↓↓↓
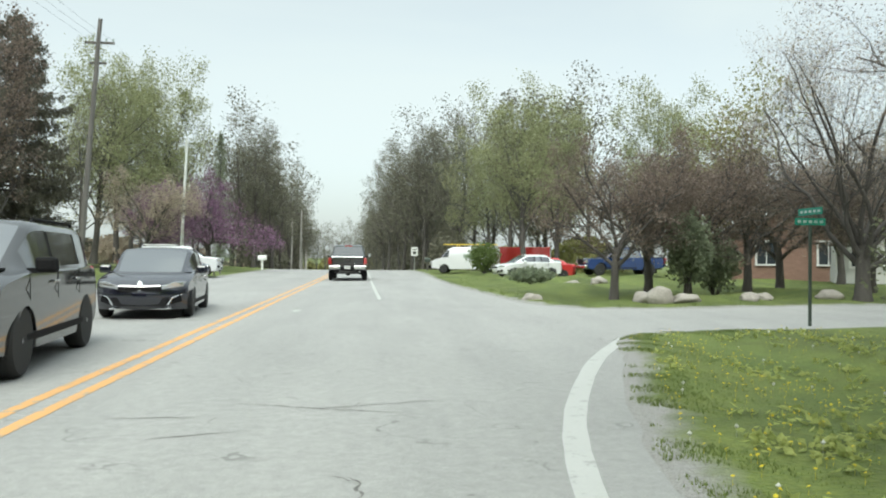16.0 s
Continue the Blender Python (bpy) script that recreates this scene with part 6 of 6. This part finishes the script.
def greenhouse(t, paint, W, belt, H, rear, front, posts, bow=0.16, crown=0.035):
    """A lofted cabin: rear and front give (foot, head) of the back and front screens; posts split the side glass."""
    (rf, rh), (ff, fh) = rear, front
    ky = [rf, rh - 0.04, rh + 0.1, rh + 0.4, fh - 0.5, fh - 0.2, fh - 0.05, fh + 0.05, ff]
    kz = [0.0, 0.90, 0.965, 0.99, 1.0, 0.98, 0.945, 0.89, 0.0]
    ys = sorted(set([round(v, 3) for v in ky + [q for p in posts for q in p] + [rf + (rh - rf) * k / 6 for k in range(7)] + [fh + (ff - fh) * k / 9 for k in range(10)]]))
    sec = [(0.965, 0.0), (0.945, 0.10), (0.84, 0.80), (0.805, 0.90), (0.74, 0.965), (0.5, 1.0), (0.25, 1.0), (0.0, 1.0)]
    sec = sec + [(-x, z) for x, z in sec[-2::-1]]
    mid, half = (rf + ff) / 2, (ff - rf) / 2
    n = len(sec)
    V = []
    for y in ys:
        hw = W / 2 * (1 - 0.06 * ((y - mid) / half) ** 2)
        for xf, zf in sec:
            h = (H - belt) * float(np.interp(y, ky, kz))
            yy = y - bow * xf * xf * max(0.0, (y - fh + 0.3) / (ff - fh + 0.3)) + bow * xf * xf * max(0.0, (rh + 0.3 - y) / (rh + 0.3 - rf)) * 0.6
            V.append((xf * hw, yy, belt + h * zf + crown * (1 - xf * xf) * min(1.0, h / 0.3)))
    groups = collections.OrderedDict()
    for i in range(len(ys) - 1):
        ym = (ys[i] + ys[i + 1]) / 2
        for j in range(n - 1):
            side = j in (1, n - 3)
            top = 4 <= j <= n - 6
            key = ("cabin", 0)
            if top and fh + 0.06 < ym < ff - 0.02:
                key = ("windscreen", 0)
            elif top and rf + 0.04 < ym < rh - 0.06:
                key = ("rear_window", 0)
            elif side:
                k = [q for q, (a, b) in enumerate(posts) if a < ym < b]
                key = ("side_window", (j, k[0])) if k else ("pillar", (j, sum(b < ym for a, b in posts))) if posts[0][0] < ym < posts[-1][1] else key
            groups.setdefault(key, []).append((i * n + j, i * n + j + 1, (i + 1) * n + j + 1, (i + 1) * n + j))
    centre = Vector((0, mid, belt))
    for (name, k), faces in groups.items():
        used = sorted({q for f in faces for q in f})
        at = {q: i for i, q in enumerate(used)}
        b = Mesh().add([V[q] for q in used], [tuple(at[q] for q in f) for f in faces])
        if name != "cabin":
            b.add([centre + (Vector(V[q]) - centre) * 0.985 for q in used], [tuple(at[q] for q in f)[::-1] for f in faces])
        part(name, b, GLASS_CAR if "wind" in name else PLASTIC_BLACK if name == "pillar" else paint, t, "tinted glass" if "wind" in name else "", smooth=True)


def mirrors(t, W, y, z, paint):
    for s in (-1, 1):
        mb = part("wing_mirror", Mesh().box(s * (W / 2 + 0.11), y, z, 0.24, 0.13, 0.17), paint, t, bevel=0.04)
        part("mirror_glass", Mesh().box(s * (W / 2 + 0.11), y - 0.068, z, 0.19, 0.006, 0.12), CHROME, mb)
        part("mirror_stalk", Mesh().box(s * (W / 2 - 0.02), y + 0.01, z - 0.06, 0.16, 0.06, 0.05), PLASTIC_BLACK, mb)


def plate(t, y, z, face=1):
    p = part("number_plate", Mesh().box(0, y, z, 0.31, 0.012, 0.155), PLASTIC_WHITE, t, "white number plate")
    for k in range(5):
        part("plate_bar", Mesh().box(-0.1 + k * 0.05, y + face * 0.008, z, 0.032, 0.004, 0.075), INK, p)


def doors(t, W, ys, z0, z1):
    """Door shut lines and handles on both flanks."""
    for s in (-1, 1):
        for y in ys:
            part("door_gap", Mesh().box(s * (W / 2 + 0.001), y, (z0 + z1) / 2, 0.008, 0.012, z1 - z0), UNDER, t)
        for y in ys[1:]:
            part("door_handle", Mesh().box(s * (W / 2 + 0.015), y + 0.16, z1 - 0.13, 0.03, 0.19, 0.035), CHROME, t, bevel=0.008)
        part("sill_trim", Mesh().box(s * (W / 2 - 0.02), (ys[0] + ys[-1]) / 2, z0 - 0.02, 0.06, abs(ys[0] - ys[-1]) + 0.3, 0.1), PLASTIC_BLACK, t, bevel=0.02)


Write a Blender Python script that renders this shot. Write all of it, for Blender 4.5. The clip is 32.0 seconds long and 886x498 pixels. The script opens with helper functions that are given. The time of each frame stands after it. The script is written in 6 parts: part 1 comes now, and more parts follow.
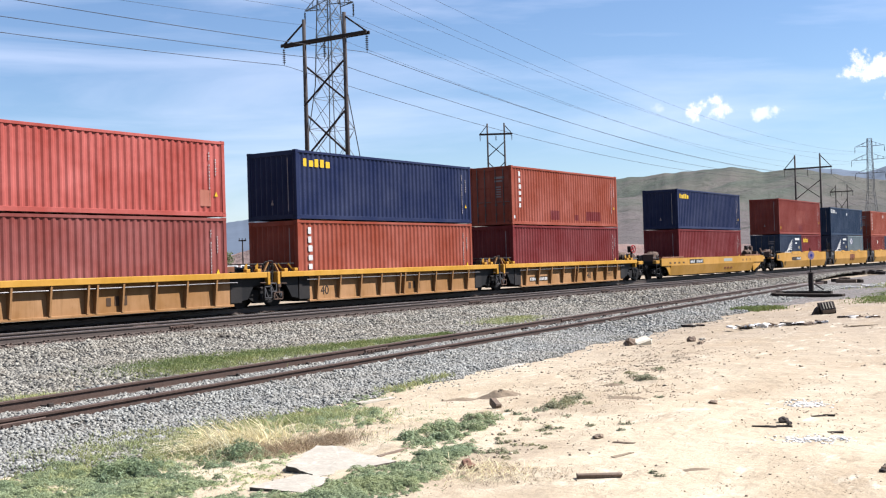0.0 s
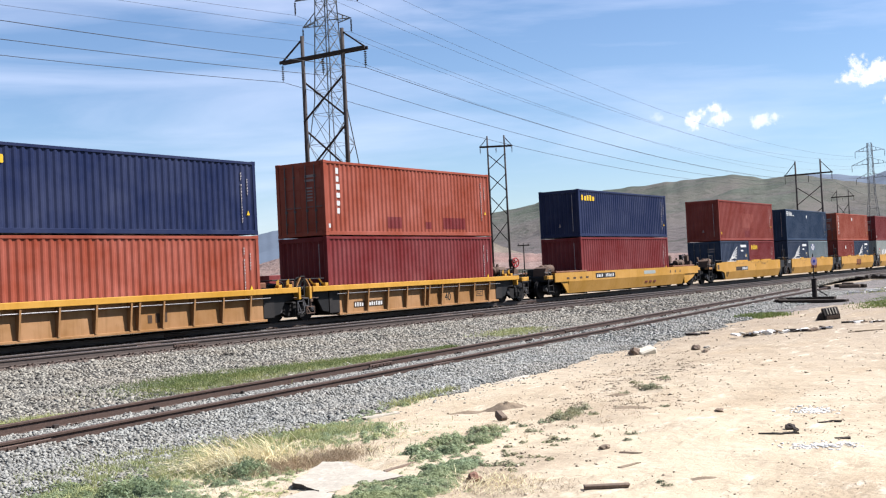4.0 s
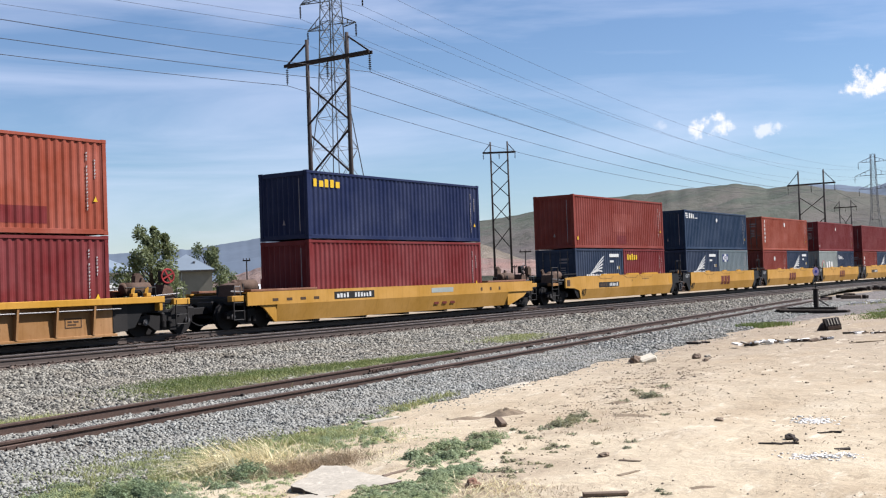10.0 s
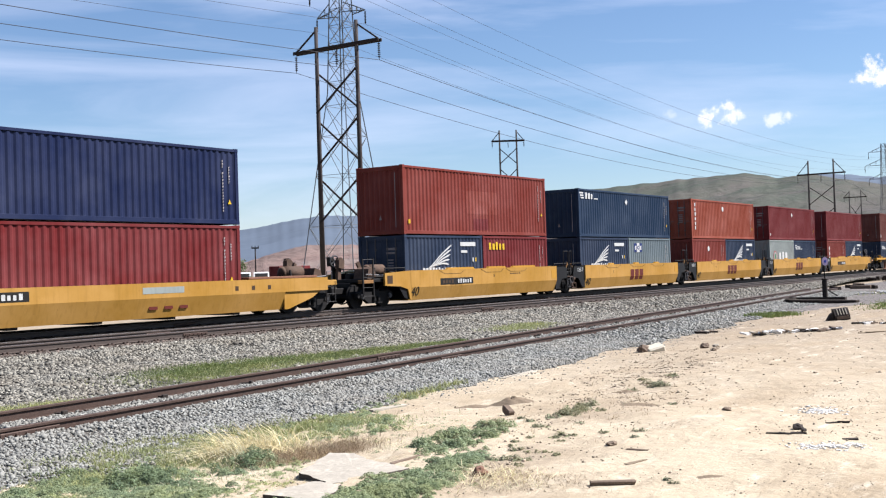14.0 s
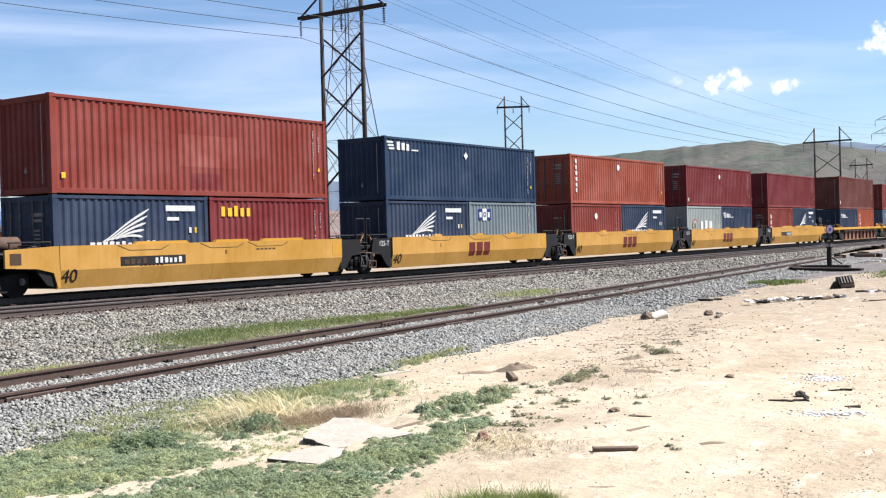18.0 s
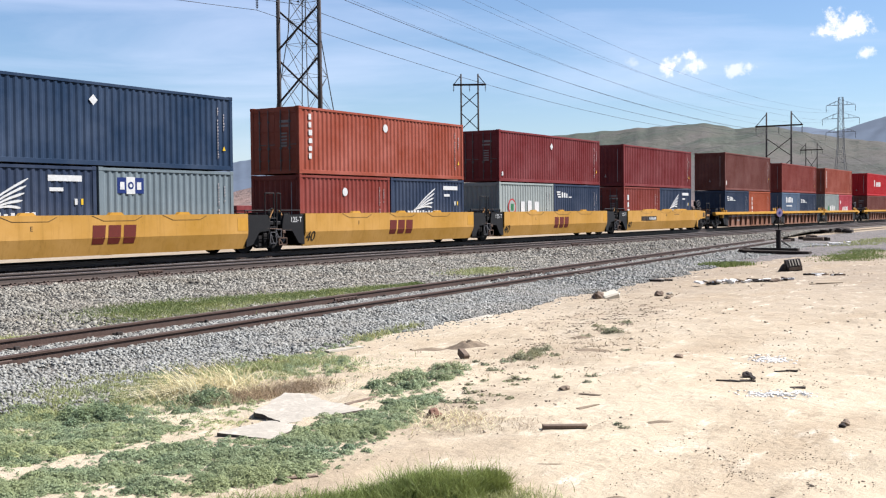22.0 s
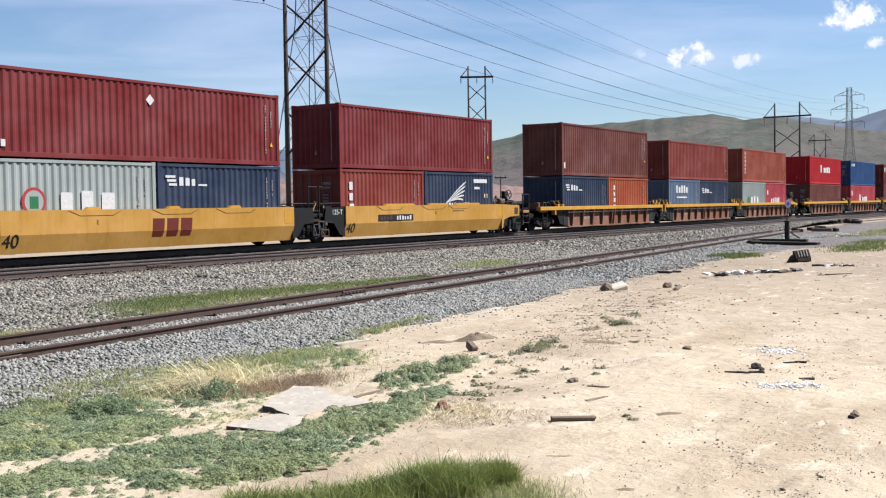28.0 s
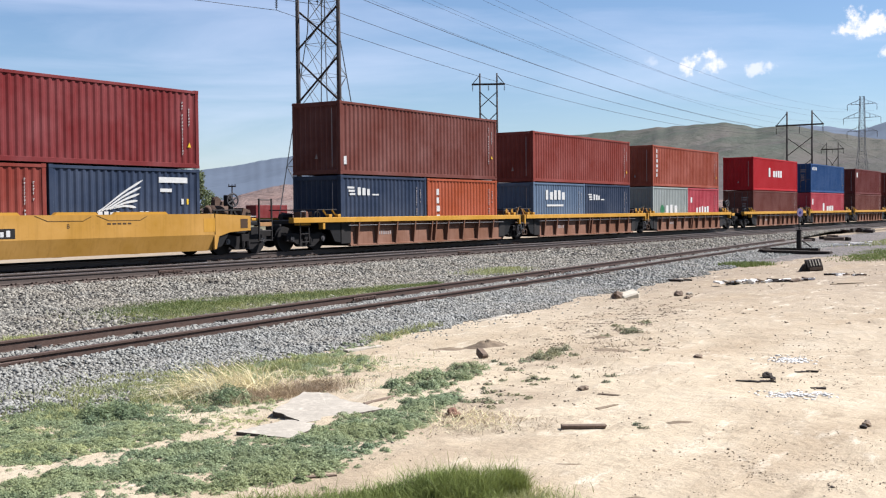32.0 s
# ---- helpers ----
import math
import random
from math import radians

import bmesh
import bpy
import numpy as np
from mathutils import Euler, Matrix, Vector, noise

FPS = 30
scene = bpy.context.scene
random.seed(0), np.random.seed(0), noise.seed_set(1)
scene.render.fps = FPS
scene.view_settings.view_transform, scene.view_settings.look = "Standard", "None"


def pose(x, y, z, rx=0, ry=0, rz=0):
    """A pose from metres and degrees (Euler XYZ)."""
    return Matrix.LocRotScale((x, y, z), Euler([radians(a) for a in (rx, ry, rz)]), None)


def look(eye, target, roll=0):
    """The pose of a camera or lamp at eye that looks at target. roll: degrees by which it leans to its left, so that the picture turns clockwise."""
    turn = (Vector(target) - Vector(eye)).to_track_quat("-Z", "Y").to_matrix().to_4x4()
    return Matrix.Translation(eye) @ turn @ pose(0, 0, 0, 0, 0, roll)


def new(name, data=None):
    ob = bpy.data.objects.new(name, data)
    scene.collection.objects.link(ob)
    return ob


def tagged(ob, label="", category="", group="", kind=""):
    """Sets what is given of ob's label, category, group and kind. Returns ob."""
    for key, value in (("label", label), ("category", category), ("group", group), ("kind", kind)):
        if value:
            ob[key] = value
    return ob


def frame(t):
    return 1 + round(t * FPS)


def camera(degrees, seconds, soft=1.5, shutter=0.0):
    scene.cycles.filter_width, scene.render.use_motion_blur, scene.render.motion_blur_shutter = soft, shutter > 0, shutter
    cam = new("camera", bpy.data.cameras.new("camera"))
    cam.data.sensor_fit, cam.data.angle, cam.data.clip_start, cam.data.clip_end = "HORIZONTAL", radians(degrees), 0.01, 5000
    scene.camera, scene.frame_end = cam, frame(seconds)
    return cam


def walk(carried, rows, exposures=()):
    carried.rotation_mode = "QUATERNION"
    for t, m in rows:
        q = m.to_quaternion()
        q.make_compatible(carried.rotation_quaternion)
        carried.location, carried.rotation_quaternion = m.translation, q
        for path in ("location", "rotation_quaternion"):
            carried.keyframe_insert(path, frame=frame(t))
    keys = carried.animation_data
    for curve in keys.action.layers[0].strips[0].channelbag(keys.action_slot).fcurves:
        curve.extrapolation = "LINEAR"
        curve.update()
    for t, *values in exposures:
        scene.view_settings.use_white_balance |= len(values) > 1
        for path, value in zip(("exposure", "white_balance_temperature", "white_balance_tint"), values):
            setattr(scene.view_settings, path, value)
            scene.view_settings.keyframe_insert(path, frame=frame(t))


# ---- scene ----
↑↑↑
Reproduce the listing exactly. Leave its pictures out.

> **WRITTEN RESPONSE**
16.0 s
Continue the Blender Python (bpy) script that recreates this scene with part 6 of 6. This part finishes the script.
def greenhouse(t, paint, W, belt, H, rear, front, posts, bow=0.16, crown=0.035):
    """A lofted cabin: rear and front give (foot, head) of the back and front screens; posts split the side glass."""
    (rf, rh), (ff, fh) = rear, front
    ky = [rf, rh - 0.04, rh + 0.1, rh + 0.4, fh - 0.5, fh - 0.2, fh - 0.05, fh + 0.05, ff]
    kz = [0.0, 0.90, 0.965, 0.99, 1.0, 0.98, 0.945, 0.89, 0.0]
    ys = sorted(set([round(v, 3) for v in ky + [q for p in posts for q in p] + [rf + (rh - rf) * k / 6 for k in range(7)] + [fh + (ff - fh) * k / 9 for k in range(10)]]))
    sec = [(0.965, 0.0), (0.945, 0.10), (0.84, 0.80), (0.805, 0.90), (0.74, 0.965), (0.5, 1.0), (0.25, 1.0), (0.0, 1.0)]
    sec = sec + [(-x, z) for x, z in sec[-2::-1]]
    mid, half = (rf + ff) / 2, (ff - rf) / 2
    n = len(sec)
    V = []
    for y in ys:
        hw = W / 2 * (1 - 0.06 * ((y - mid) / half) ** 2)
        for xf, zf in sec:
            h = (H - belt) * float(np.interp(y, ky, kz))
            yy = y - bow * xf * xf * max(0.0, (y - fh + 0.3) / (ff - fh + 0.3)) + bow * xf * xf * max(0.0, (rh + 0.3 - y) / (rh + 0.3 - rf)) * 0.6
            V.append((xf * hw, yy, belt + h * zf + crown * (1 - xf * xf) * min(1.0, h / 0.3)))
    groups = collections.OrderedDict()
    for i in range(len(ys) - 1):
        ym = (ys[i] + ys[i + 1]) / 2
        for j in range(n - 1):
            side = j in (1, n - 3)
            top = 4 <= j <= n - 6
            key = ("cabin", 0)
            if top and fh + 0.06 < ym < ff - 0.02:
                key = ("windscreen", 0)
            elif top and rf + 0.04 < ym < rh - 0.06:
                key = ("rear_window", 0)
            elif side:
                k = [q for q, (a, b) in enumerate(posts) if a < ym < b]
                key = ("side_window", (j, k[0])) if k else ("pillar", (j, sum(b < ym for a, b in posts))) if posts[0][0] < ym < posts[-1][1] else key
            groups.setdefault(key, []).append((i * n + j, i * n + j + 1, (i + 1) * n + j + 1, (i + 1) * n + j))
    centre = Vector((0, mid, belt))
    for (name, k), faces in groups.items():
        used = sorted({q for f in faces for q in f})
        at = {q: i for i, q in enumerate(used)}
        b = Mesh().add([V[q] for q in used], [tuple(at[q] for q in f) for f in faces])
        if name != "cabin":
            b.add([centre + (Vector(V[q]) - centre) * 0.985 for q in used], [tuple(at[q] for q in f)[::-1] for f in faces])
        part(name, b, GLASS_CAR if "wind" in name else PLASTIC_BLACK if name == "pillar" else paint, t, "tinted glass" if "wind" in name else "", smooth=True)


def mirrors(t, W, y, z, paint):
    for s in (-1, 1):
        mb = part("wing_mirror", Mesh().box(s * (W / 2 + 0.11), y, z, 0.24, 0.13, 0.17), paint, t, bevel=0.04)
        part("mirror_glass", Mesh().box(s * (W / 2 + 0.11), y - 0.068, z, 0.19, 0.006, 0.12), CHROME, mb)
        part("mirror_stalk", Mesh().box(s * (W / 2 - 0.02), y + 0.01, z - 0.06, 0.16, 0.06, 0.05), PLASTIC_BLACK, mb)


def plate(t, y, z, face=1):
    p = part("number_plate", Mesh().box(0, y, z, 0.31, 0.012, 0.155), PLASTIC_WHITE, t, "white number plate")
    for k in range(5):
        part("plate_bar", Mesh().box(-0.1 + k * 0.05, y + face * 0.008, z, 0.032, 0.004, 0.075), INK, p)


def doors(t, W, ys, z0, z1):
    """Door shut lines and handles on both flanks."""
    for s in (-1, 1):
        for y in ys:
            part("door_gap", Mesh().box(s * (W / 2 + 0.001), y, (z0 + z1) / 2, 0.008, 0.012, z1 - z0), UNDER, t)
        for y in ys[1:]:
            part("door_handle", Mesh().box(s * (W / 2 + 0.015), y + 0.16, z1 - 0.13, 0.03, 0.19, 0.035), CHROME, t, bevel=0.008)
        part("sill_trim", Mesh().box(s * (W / 2 - 0.02), (ys[0] + ys[-1]) / 2, z0 - 0.02, 0.06, abs(ys[0] - ys[-1]) + 0.3, 0.1), PLASTIC_BLACK, t, bevel=0.02)


Write a Blender Python script that renders this shot. Write all of it, for Blender 4.5. The clip is 32.0 seconds long and 886x498 pixels. The script opens with helper functions that are given. The time of each frame stands after it. The script is written in 6 parts: part 1 comes now, and more parts follow.
0.0 s
4.0 s
10.0 s
14.0 s
18.0 s
22.0 s
28.0 s
32.0 s
# ---- helpers ----
import math
import random
from math import radians

import bmesh
import bpy
import numpy as np
from mathutils import Euler, Matrix, Vector, noise

FPS = 30
scene = bpy.context.scene
random.seed(0), np.random.seed(0), noise.seed_set(1)
scene.render.fps = FPS
scene.view_settings.view_transform, scene.view_settings.look = "Standard", "None"


def pose(x, y, z, rx=0, ry=0, rz=0):
    """A pose from metres and degrees (Euler XYZ)."""
    return Matrix.LocRotScale((x, y, z), Euler([radians(a) for a in (rx, ry, rz)]), None)


def look(eye, target, roll=0):
    """The pose of a camera or lamp at eye that looks at target. roll: degrees by which it leans to its left, so that the picture turns clockwise."""
    turn = (Vector(target) - Vector(eye)).to_track_quat("-Z", "Y").to_matrix().to_4x4()
    return Matrix.Translation(eye) @ turn @ pose(0, 0, 0, 0, 0, roll)


def new(name, data=None):
    ob = bpy.data.objects.new(name, data)
    scene.collection.objects.link(ob)
    return ob


def tagged(ob, label="", category="", group="", kind=""):
    """Sets what is given of ob's label, category, group and kind. Returns ob."""
    for key, value in (("label", label), ("category", category), ("group", group), ("kind", kind)):
        if value:
            ob[key] = value
    return ob


def frame(t):
    return 1 + round(t * FPS)


def camera(degrees, seconds, soft=1.5, shutter=0.0):
    scene.cycles.filter_width, scene.render.use_motion_blur, scene.render.motion_blur_shutter = soft, shutter > 0, shutter
    cam = new("camera", bpy.data.cameras.new("camera"))
    cam.data.sensor_fit, cam.data.angle, cam.data.clip_start, cam.data.clip_end = "HORIZONTAL", radians(degrees), 0.01, 5000
    scene.camera, scene.frame_end = cam, frame(seconds)
    return cam


def walk(carried, rows, exposures=()):
    carried.rotation_mode = "QUATERNION"
    for t, m in rows:
        q = m.to_quaternion()
        q.make_compatible(carried.rotation_quaternion)
        carried.location, carried.rotation_quaternion = m.translation, q
        for path in ("location", "rotation_quaternion"):
            carried.keyframe_insert(path, frame=frame(t))
    keys = carried.animation_data
    for curve in keys.action.layers[0].strips[0].channelbag(keys.action_slot).fcurves:
        curve.extrapolation = "LINEAR"
        curve.update()
    for t, *values in exposures:
        scene.view_settings.use_white_balance |= len(values) > 1
        for path, value in zip(("exposure", "white_balance_temperature", "white_balance_tint"), values):
            setattr(scene.view_settings, path, value)
            scene.view_settings.keyframe_insert(path, frame=frame(t))


# ---- scene ----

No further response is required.